Historical changes in lead concentrations in tree-rings of sycamore,oak and Scots pine in north-west England

Lead concentrations in tree rings of sycamore (Acer pseudoplatanus L.), oak (Quercus robur L.) and Scots pine (Pinus sylvestris L.) sampled at a parkland in north-west England were measured in wood formed since the mid-1800s. Concentrations of Pb in Scots pine and oak peaked in wood formed between 1900 and 1940, most likely because of Pb accumulation in heartwood, indicating that oak and Scots pine are unsuitable for monitoring temporal changes in Pb deposition at the study site. In contrast, Pb concentrations in sycamore, a species that has similar heartwood and sapwood chemistry, were relatively constant in wood formed between the mid-1800s and 1950. Lead concentrations decreased steadily in sycamore tree rings formed after the 1950s, and decreased more abruptly in wood formed after 1985. This sharp decrease in wood Pb cannot be due to decreases in soil Pb concentration. Stable Pb isotope analysis was used to further investigate Pb patterns in sycamore wood. Excess 206Pb/207Pb ratios in tree-rings of sycamore were relatively constant, approximately 1.17, in wood formed prior to the 1930s, but decreased steadily thereafter reaching a minimum value of approximately 1.16 in wood formed between 1975 and 1985 after which time 206Pb/207Pb ratios increased. This pattern is consistent with changes in Pb isotope ratios measured in peat, sediment and aerosol samples in the UK. However, the magnitude of the decrease in 206Pb/207Pb (largely due to gasoline Pb) is considerably lower than in other studies and our estimates indicate that less than 20% of the total Pb in sycamore wood measured since the mid-1800s is derived from gasoline emissions.
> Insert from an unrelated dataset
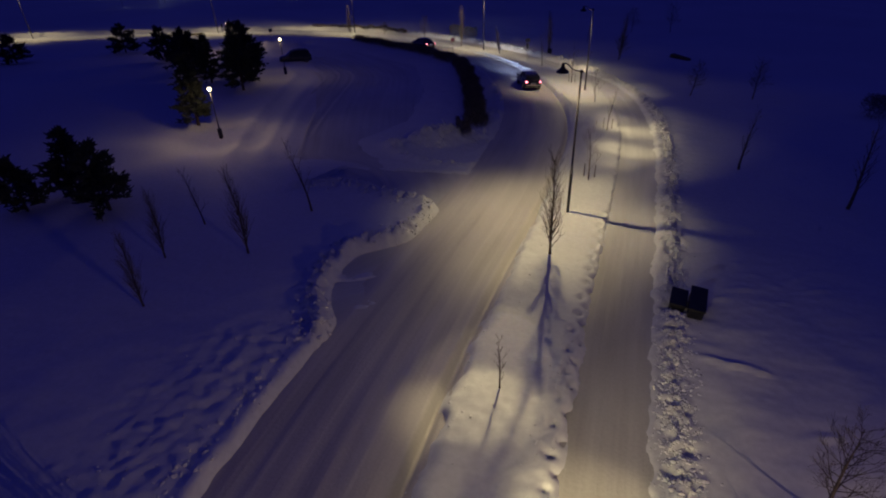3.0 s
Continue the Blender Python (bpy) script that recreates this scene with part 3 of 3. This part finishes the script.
def conifer(m, height, width, seed):
    """A pine: trunk, whorls of drooping boughs, and a crown of needle tufts."""
    rng = random.Random(seed)
    tree = empty("pine_tree", m, "dark bushy pine tree standing in snow", "pine tree", "pines by the parking place")
    part("trunk", tube(bmesh.new(), [(0, 0, -0.3), (0.03, 0, height * 0.5), (0, 0.02, height * 0.97)], [0.02 * height + 0.03, 0.013 * height + 0.02, 0.01], 8), BARK, tree, smooth=True)
    verts, faces, boughs = [], [], bmesh.new()
    for k in range(int(18 * height)):
        t = (k + rng.random()) / (18 * height)
        z = height * (0.10 + 0.86 * t)
        full = 0.75 + 0.25 * t / 0.18 if t < 0.18 else max(0.0, 1 - (t - 0.18) / 0.84) ** 0.9
        reach = width * (0.55 + 0.65 * rng.random()) * full * (0.95 + 0.18 * math.sin(9 * t + seed)) + 0.08
        a = rng.uniform(0, 2 * math.pi)
        tip = Vector((math.cos(a) * reach, math.sin(a) * reach, z + reach * rng.uniform(-0.15, 0.3)))
        root = Vector((0, 0, z))
        tube(boughs, [root, root.lerp(tip, 0.6) + Vector((0, 0, -0.05)), tip], [0.022, 0.014, 0.005], 3, False)
        for _ in range(int(7 + 13 * reach)):
            c = root.lerp(tip, 0.3 + 0.78 * rng.random() ** 0.7) + Vector((rng.gauss(0, 0.10), rng.gauss(0, 0.10), rng.gauss(0.02, 0.09)))
            out = (tip - root).normalized() + Vector((rng.gauss(0, 0.6), rng.gauss(0, 0.6), rng.gauss(0.35, 0.4)))
            out.normalize()
            s = out.orthogonal().normalized()
            s.rotate(Matrix.Rotation(rng.uniform(0, 6.3), 3, out))
            ln, w = rng.uniform(0.18, 0.38), rng.uniform(0.05, 0.10)
            for q in (s, out.cross(s)):
                b = len(verts)
                verts += [c - q * w, c + q * w, c + out * ln + q * w * 0.5, c + out * ln * 1.25, c + out * ln - q * w * 0.5]
                faces.append((b, b + 1, b + 2, b + 3, b + 4))
    part("branchwork", boughs, BARK, tree)
    raw("crown", verts, faces, NEEDLE, tree, "dense dark green needles")
    return tree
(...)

A more likely explanation for the pattern of Pb observed in sycamore tree rings is that soil Pb accumulates within rings of the diffuse porous wood over a number of years. Such uptake patterns would result in lower Pb concentrations in the outer (more recently formed) tree rings, which coincide with recent reductions in Pb deposition in the UK. Overall, this study indicates that tree ring chemistry is unsuitable for monitoring historical changes in Pb deposition at the study site.